**Exercise objective**
Return each line of the data below exactly, omitting any pictures.
-------------------------
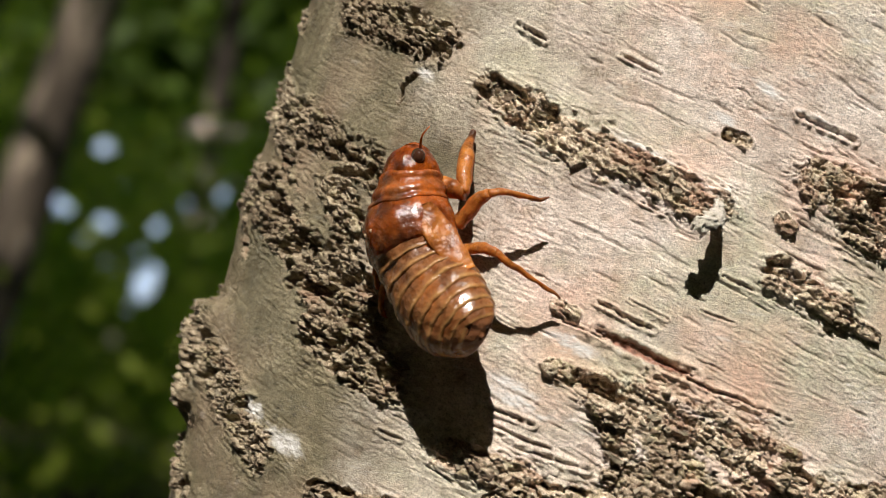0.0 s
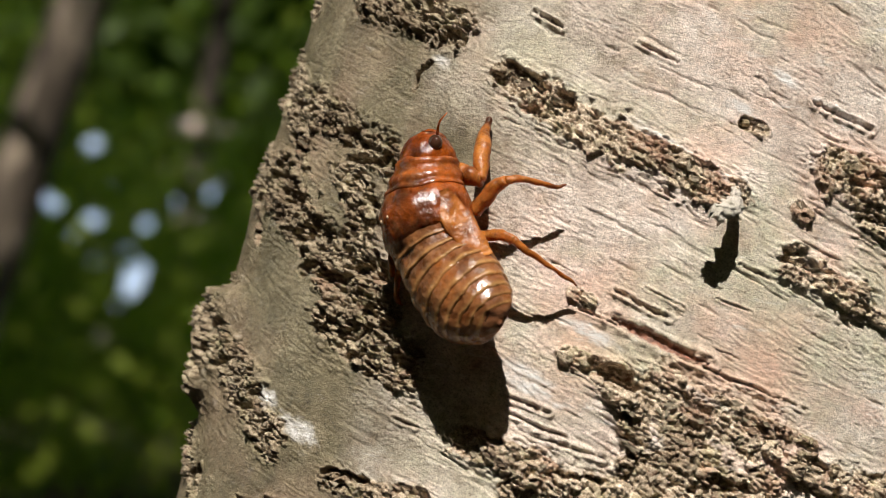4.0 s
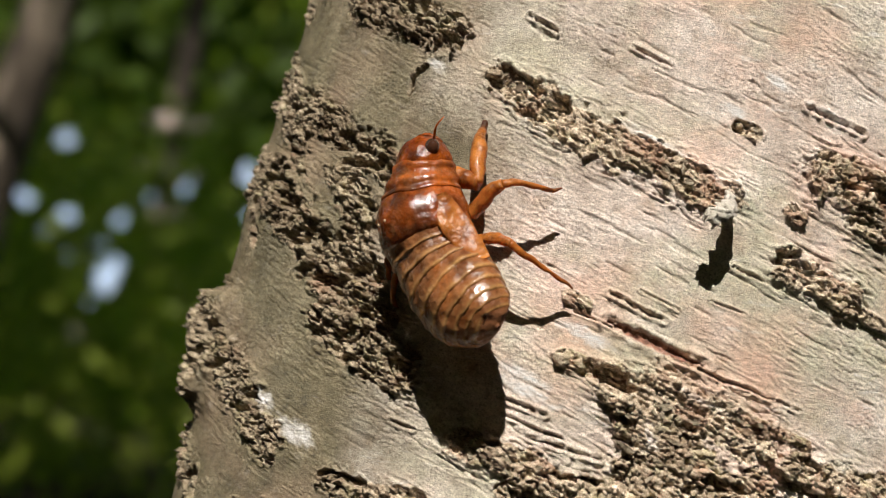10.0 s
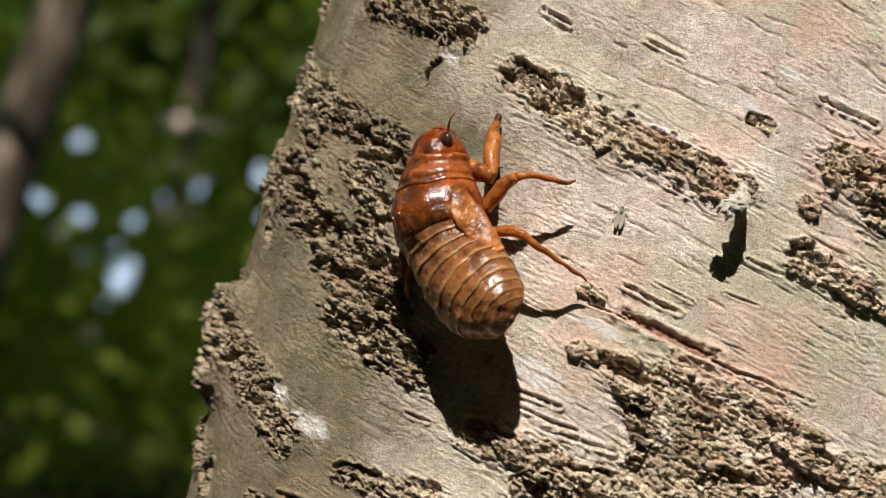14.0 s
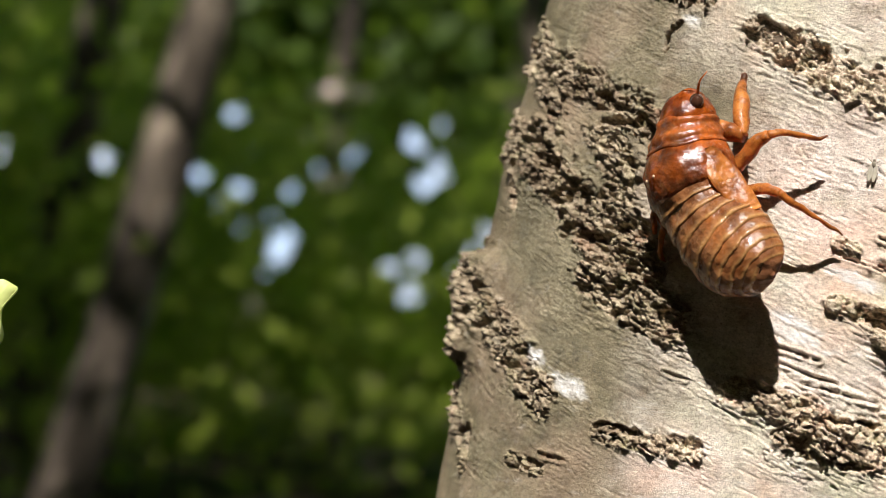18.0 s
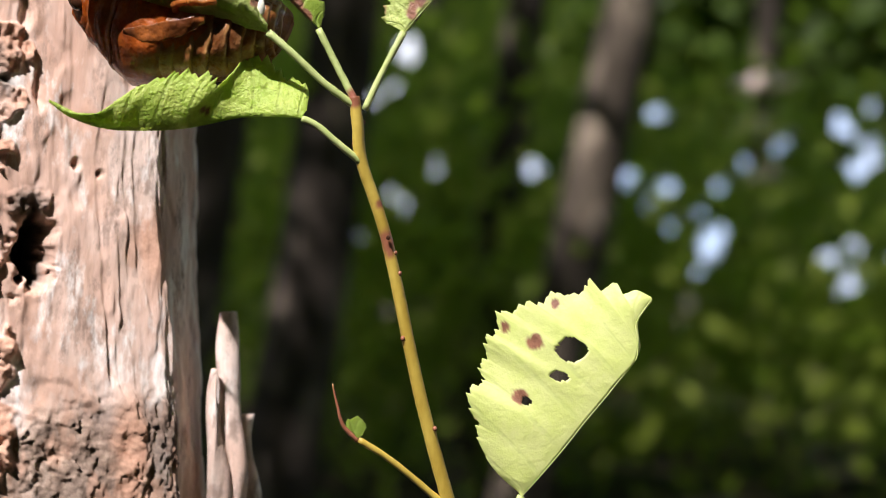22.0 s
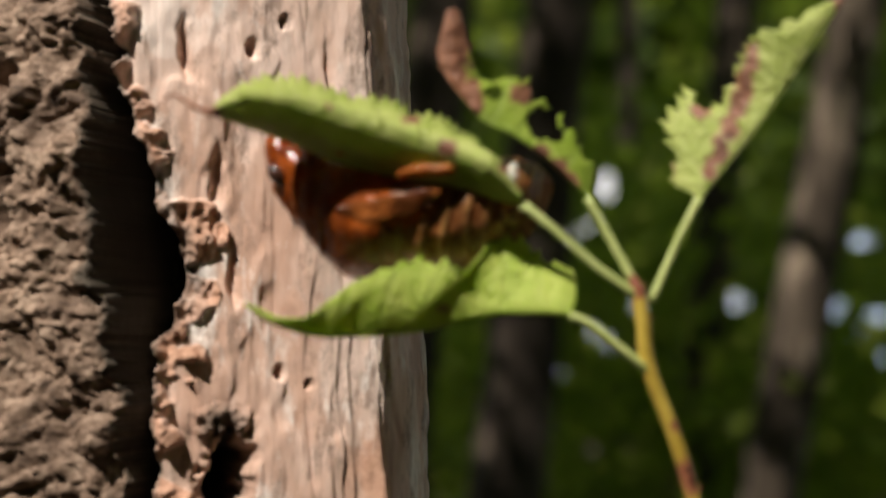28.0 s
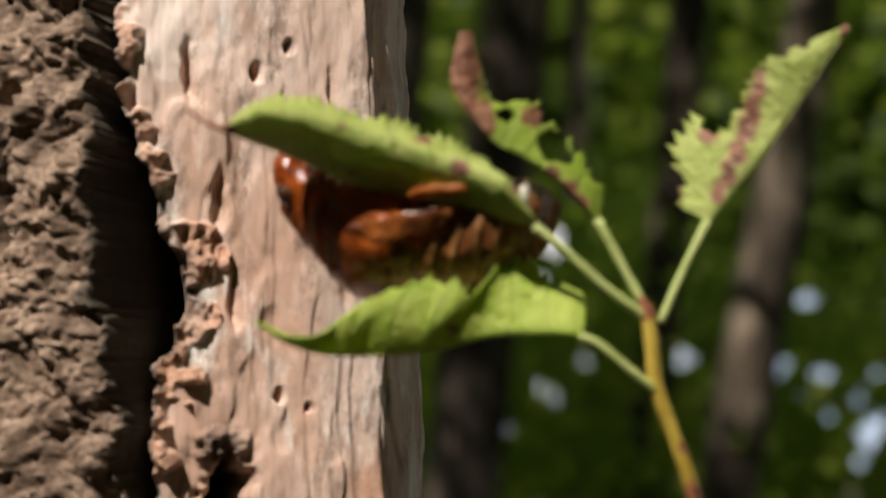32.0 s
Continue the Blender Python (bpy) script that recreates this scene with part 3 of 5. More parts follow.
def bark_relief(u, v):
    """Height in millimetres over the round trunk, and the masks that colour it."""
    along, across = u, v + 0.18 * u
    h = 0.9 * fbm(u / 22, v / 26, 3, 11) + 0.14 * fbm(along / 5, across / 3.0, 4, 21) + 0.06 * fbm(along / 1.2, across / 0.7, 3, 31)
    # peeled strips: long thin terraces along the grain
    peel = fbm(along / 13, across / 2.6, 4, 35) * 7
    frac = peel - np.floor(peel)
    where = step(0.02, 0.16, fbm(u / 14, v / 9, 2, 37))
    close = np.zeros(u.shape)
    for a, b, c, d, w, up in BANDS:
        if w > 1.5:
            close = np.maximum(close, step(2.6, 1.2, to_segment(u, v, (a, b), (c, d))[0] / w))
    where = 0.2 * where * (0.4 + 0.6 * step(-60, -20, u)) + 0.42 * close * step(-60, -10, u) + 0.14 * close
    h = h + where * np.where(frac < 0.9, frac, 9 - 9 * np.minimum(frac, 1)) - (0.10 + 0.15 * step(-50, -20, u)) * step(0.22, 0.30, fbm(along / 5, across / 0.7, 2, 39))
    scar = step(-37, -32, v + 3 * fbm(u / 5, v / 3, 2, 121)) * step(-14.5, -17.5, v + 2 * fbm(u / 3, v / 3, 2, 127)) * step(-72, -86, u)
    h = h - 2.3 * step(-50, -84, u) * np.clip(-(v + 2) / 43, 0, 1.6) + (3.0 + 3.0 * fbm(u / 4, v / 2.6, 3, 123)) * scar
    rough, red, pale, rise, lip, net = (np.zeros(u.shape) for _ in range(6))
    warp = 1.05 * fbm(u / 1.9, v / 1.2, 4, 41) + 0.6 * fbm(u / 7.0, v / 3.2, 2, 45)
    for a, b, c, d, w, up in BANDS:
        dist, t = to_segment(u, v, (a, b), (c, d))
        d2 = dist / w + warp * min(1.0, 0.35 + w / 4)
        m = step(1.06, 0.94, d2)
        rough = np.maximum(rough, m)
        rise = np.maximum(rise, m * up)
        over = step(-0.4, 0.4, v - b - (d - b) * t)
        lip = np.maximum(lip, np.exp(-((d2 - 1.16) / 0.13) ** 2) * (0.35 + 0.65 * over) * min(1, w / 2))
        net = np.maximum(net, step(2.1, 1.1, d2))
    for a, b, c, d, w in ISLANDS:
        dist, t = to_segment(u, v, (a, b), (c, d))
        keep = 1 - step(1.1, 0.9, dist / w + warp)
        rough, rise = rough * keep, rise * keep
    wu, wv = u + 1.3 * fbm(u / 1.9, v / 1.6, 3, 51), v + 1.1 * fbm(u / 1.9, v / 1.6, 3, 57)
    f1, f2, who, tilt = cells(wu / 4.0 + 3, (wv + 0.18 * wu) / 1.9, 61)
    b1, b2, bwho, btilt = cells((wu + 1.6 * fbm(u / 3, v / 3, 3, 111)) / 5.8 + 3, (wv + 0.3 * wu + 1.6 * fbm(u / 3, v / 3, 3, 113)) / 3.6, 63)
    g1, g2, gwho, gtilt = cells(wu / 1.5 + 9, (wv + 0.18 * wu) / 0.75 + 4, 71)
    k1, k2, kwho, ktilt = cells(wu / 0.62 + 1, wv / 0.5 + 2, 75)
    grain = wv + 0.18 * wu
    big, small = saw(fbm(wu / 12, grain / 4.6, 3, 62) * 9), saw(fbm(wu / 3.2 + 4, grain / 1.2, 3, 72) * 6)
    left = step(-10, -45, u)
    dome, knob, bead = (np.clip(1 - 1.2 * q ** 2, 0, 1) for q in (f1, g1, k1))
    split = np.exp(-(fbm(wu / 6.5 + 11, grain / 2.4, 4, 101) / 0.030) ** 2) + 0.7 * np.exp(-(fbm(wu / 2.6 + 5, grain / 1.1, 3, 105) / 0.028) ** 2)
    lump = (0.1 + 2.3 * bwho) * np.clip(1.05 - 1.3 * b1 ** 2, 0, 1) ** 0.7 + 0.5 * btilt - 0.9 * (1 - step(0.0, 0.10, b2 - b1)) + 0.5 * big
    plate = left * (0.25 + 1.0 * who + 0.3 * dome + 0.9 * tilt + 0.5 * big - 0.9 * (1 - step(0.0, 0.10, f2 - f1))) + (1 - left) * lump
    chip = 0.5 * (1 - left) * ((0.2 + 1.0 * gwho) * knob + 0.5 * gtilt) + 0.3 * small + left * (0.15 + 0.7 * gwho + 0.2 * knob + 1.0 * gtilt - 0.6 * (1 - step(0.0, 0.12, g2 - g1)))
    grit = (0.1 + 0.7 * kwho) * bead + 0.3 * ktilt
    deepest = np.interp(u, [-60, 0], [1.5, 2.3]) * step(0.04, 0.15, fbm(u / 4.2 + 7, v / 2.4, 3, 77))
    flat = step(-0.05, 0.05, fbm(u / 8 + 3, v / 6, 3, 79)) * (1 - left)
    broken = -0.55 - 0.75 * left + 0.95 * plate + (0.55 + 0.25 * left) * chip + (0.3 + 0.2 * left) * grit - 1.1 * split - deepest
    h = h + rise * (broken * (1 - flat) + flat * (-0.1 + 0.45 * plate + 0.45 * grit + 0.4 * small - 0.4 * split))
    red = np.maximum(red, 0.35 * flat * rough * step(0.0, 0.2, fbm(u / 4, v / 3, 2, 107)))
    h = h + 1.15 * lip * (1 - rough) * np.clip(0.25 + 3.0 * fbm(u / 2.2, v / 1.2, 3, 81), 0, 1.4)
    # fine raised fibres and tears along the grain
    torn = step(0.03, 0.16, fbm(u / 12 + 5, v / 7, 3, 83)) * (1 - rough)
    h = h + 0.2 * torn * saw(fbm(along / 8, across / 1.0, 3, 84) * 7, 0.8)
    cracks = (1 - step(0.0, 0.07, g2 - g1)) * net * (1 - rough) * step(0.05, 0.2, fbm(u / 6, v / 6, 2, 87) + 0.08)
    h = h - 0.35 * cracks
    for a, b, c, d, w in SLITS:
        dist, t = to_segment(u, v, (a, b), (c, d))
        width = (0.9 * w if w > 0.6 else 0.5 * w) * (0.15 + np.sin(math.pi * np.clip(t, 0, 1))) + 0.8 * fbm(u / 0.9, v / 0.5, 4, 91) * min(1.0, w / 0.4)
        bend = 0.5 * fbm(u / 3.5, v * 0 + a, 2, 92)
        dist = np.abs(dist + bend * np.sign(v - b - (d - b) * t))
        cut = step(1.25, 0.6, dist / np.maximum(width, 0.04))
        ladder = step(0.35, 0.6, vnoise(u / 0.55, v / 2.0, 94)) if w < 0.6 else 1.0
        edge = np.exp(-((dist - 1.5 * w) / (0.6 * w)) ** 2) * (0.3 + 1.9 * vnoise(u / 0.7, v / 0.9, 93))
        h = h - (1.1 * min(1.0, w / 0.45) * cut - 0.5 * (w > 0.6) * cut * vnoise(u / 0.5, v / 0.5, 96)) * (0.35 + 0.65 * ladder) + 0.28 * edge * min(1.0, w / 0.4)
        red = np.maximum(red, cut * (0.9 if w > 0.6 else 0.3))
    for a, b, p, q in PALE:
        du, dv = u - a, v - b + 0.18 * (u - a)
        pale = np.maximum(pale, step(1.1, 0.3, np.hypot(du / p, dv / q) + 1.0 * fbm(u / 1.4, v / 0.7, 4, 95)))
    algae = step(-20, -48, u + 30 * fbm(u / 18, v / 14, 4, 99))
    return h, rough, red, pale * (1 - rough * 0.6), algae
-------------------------
**Worked solution**
0.0 s
4.0 s
10.0 s
14.0 s
18.0 s
22.0 s
28.0 s
32.0 s
Continue the Blender Python (bpy) script that recreates this scene with part 3 of 5. More parts follow.
def bark_relief(u, v):
    """Height in millimetres over the round trunk, and the masks that colour it."""
    along, across = u, v + 0.18 * u
    h = 0.9 * fbm(u / 22, v / 26, 3, 11) + 0.14 * fbm(along / 5, across / 3.0, 4, 21) + 0.06 * fbm(along / 1.2, across / 0.7, 3, 31)
    # peeled strips: long thin terraces along the grain
    peel = fbm(along / 13, across / 2.6, 4, 35) * 7
    frac = peel - np.floor(peel)
    where = step(0.02, 0.16, fbm(u / 14, v / 9, 2, 37))
    close = np.zeros(u.shape)
    for a, b, c, d, w, up in BANDS:
        if w > 1.5:
            close = np.maximum(close, step(2.6, 1.2, to_segment(u, v, (a, b), (c, d))[0] / w))
    where = 0.2 * where * (0.4 + 0.6 * step(-60, -20, u)) + 0.42 * close * step(-60, -10, u) + 0.14 * close
    h = h + where * np.where(frac < 0.9, frac, 9 - 9 * np.minimum(frac, 1)) - (0.10 + 0.15 * step(-50, -20, u)) * step(0.22, 0.30, fbm(along / 5, across / 0.7, 2, 39))
    scar = step(-37, -32, v + 3 * fbm(u / 5, v / 3, 2, 121)) * step(-14.5, -17.5, v + 2 * fbm(u / 3, v / 3, 2, 127)) * step(-72, -86, u)
    h = h - 2.3 * step(-50, -84, u) * np.clip(-(v + 2) / 43, 0, 1.6) + (3.0 + 3.0 * fbm(u / 4, v / 2.6, 3, 123)) * scar
    rough, red, pale, rise, lip, net = (np.zeros(u.shape) for _ in range(6))
    warp = 1.05 * fbm(u / 1.9, v / 1.2, 4, 41) + 0.6 * fbm(u / 7.0, v / 3.2, 2, 45)
    for a, b, c, d, w, up in BANDS:
        dist, t = to_segment(u, v, (a, b), (c, d))
        d2 = dist / w + warp * min(1.0, 0.35 + w / 4)
        m = step(1.06, 0.94, d2)
        rough = np.maximum(rough, m)
        rise = np.maximum(rise, m * up)
        over = step(-0.4, 0.4, v - b - (d - b) * t)
        lip = np.maximum(lip, np.exp(-((d2 - 1.16) / 0.13) ** 2) * (0.35 + 0.65 * over) * min(1, w / 2))
        net = np.maximum(net, step(2.1, 1.1, d2))
    for a, b, c, d, w in ISLANDS:
        dist, t = to_segment(u, v, (a, b), (c, d))
        keep = 1 - step(1.1, 0.9, dist / w + warp)
        rough, rise = rough * keep, rise * keep
    wu, wv = u + 1.3 * fbm(u / 1.9, v / 1.6, 3, 51), v + 1.1 * fbm(u / 1.9, v / 1.6, 3, 57)
    f1, f2, who, tilt = cells(wu / 4.0 + 3, (wv + 0.18 * wu) / 1.9, 61)
    b1, b2, bwho, btilt = cells((wu + 1.6 * fbm(u / 3, v / 3, 3, 111)) / 5.8 + 3, (wv + 0.3 * wu + 1.6 * fbm(u / 3, v / 3, 3, 113)) / 3.6, 63)
    g1, g2, gwho, gtilt = cells(wu / 1.5 + 9, (wv + 0.18 * wu) / 0.75 + 4, 71)
    k1, k2, kwho, ktilt = cells(wu / 0.62 + 1, wv / 0.5 + 2, 75)
    grain = wv + 0.18 * wu
    big, small = saw(fbm(wu / 12, grain / 4.6, 3, 62) * 9), saw(fbm(wu / 3.2 + 4, grain / 1.2, 3, 72) * 6)
    left = step(-10, -45, u)
    dome, knob, bead = (np.clip(1 - 1.2 * q ** 2, 0, 1) for q in (f1, g1, k1))
    split = np.exp(-(fbm(wu / 6.5 + 11, grain / 2.4, 4, 101) / 0.030) ** 2) + 0.7 * np.exp(-(fbm(wu / 2.6 + 5, grain / 1.1, 3, 105) / 0.028) ** 2)
    lump = (0.1 + 2.3 * bwho) * np.clip(1.05 - 1.3 * b1 ** 2, 0, 1) ** 0.7 + 0.5 * btilt - 0.9 * (1 - step(0.0, 0.10, b2 - b1)) + 0.5 * big
    plate = left * (0.25 + 1.0 * who + 0.3 * dome + 0.9 * tilt + 0.5 * big - 0.9 * (1 - step(0.0, 0.10, f2 - f1))) + (1 - left) * lump
    chip = 0.5 * (1 - left) * ((0.2 + 1.0 * gwho) * knob + 0.5 * gtilt) + 0.3 * small + left * (0.15 + 0.7 * gwho + 0.2 * knob + 1.0 * gtilt - 0.6 * (1 - step(0.0, 0.12, g2 - g1)))
    grit = (0.1 + 0.7 * kwho) * bead + 0.3 * ktilt
    deepest = np.interp(u, [-60, 0], [1.5, 2.3]) * step(0.04, 0.15, fbm(u / 4.2 + 7, v / 2.4, 3, 77))
    flat = step(-0.05, 0.05, fbm(u / 8 + 3, v / 6, 3, 79)) * (1 - left)
    broken = -0.55 - 0.75 * left + 0.95 * plate + (0.55 + 0.25 * left) * chip + (0.3 + 0.2 * left) * grit - 1.1 * split - deepest
    h = h + rise * (broken * (1 - flat) + flat * (-0.1 + 0.45 * plate + 0.45 * grit + 0.4 * small - 0.4 * split))
    red = np.maximum(red, 0.35 * flat * rough * step(0.0, 0.2, fbm(u / 4, v / 3, 2, 107)))
    h = h + 1.15 * lip * (1 - rough) * np.clip(0.25 + 3.0 * fbm(u / 2.2, v / 1.2, 3, 81), 0, 1.4)
    # fine raised fibres and tears along the grain
    torn = step(0.03, 0.16, fbm(u / 12 + 5, v / 7, 3, 83)) * (1 - rough)
    h = h + 0.2 * torn * saw(fbm(along / 8, across / 1.0, 3, 84) * 7, 0.8)
    cracks = (1 - step(0.0, 0.07, g2 - g1)) * net * (1 - rough) * step(0.05, 0.2, fbm(u / 6, v / 6, 2, 87) + 0.08)
    h = h - 0.35 * cracks
    for a, b, c, d, w in SLITS:
        dist, t = to_segment(u, v, (a, b), (c, d))
        width = (0.9 * w if w > 0.6 else 0.5 * w) * (0.15 + np.sin(math.pi * np.clip(t, 0, 1))) + 0.8 * fbm(u / 0.9, v / 0.5, 4, 91) * min(1.0, w / 0.4)
        bend = 0.5 * fbm(u / 3.5, v * 0 + a, 2, 92)
        dist = np.abs(dist + bend * np.sign(v - b - (d - b) * t))
        cut = step(1.25, 0.6, dist / np.maximum(width, 0.04))
        ladder = step(0.35, 0.6, vnoise(u / 0.55, v / 2.0, 94)) if w < 0.6 else 1.0
        edge = np.exp(-((dist - 1.5 * w) / (0.6 * w)) ** 2) * (0.3 + 1.9 * vnoise(u / 0.7, v / 0.9, 93))
        h = h - (1.1 * min(1.0, w / 0.45) * cut - 0.5 * (w > 0.6) * cut * vnoise(u / 0.5, v / 0.5, 96)) * (0.35 + 0.65 * ladder) + 0.28 * edge * min(1.0, w / 0.4)
        red = np.maximum(red, cut * (0.9 if w > 0.6 else 0.3))
    for a, b, p, q in PALE:
        du, dv = u - a, v - b + 0.18 * (u - a)
        pale = np.maximum(pale, step(1.1, 0.3, np.hypot(du / p, dv / q) + 1.0 * fbm(u / 1.4, v / 0.7, 4, 95)))
    algae = step(-20, -48, u + 30 * fbm(u / 18, v / 14, 4, 99))
    return h, rough, red, pale * (1 - rough * 0.6), algae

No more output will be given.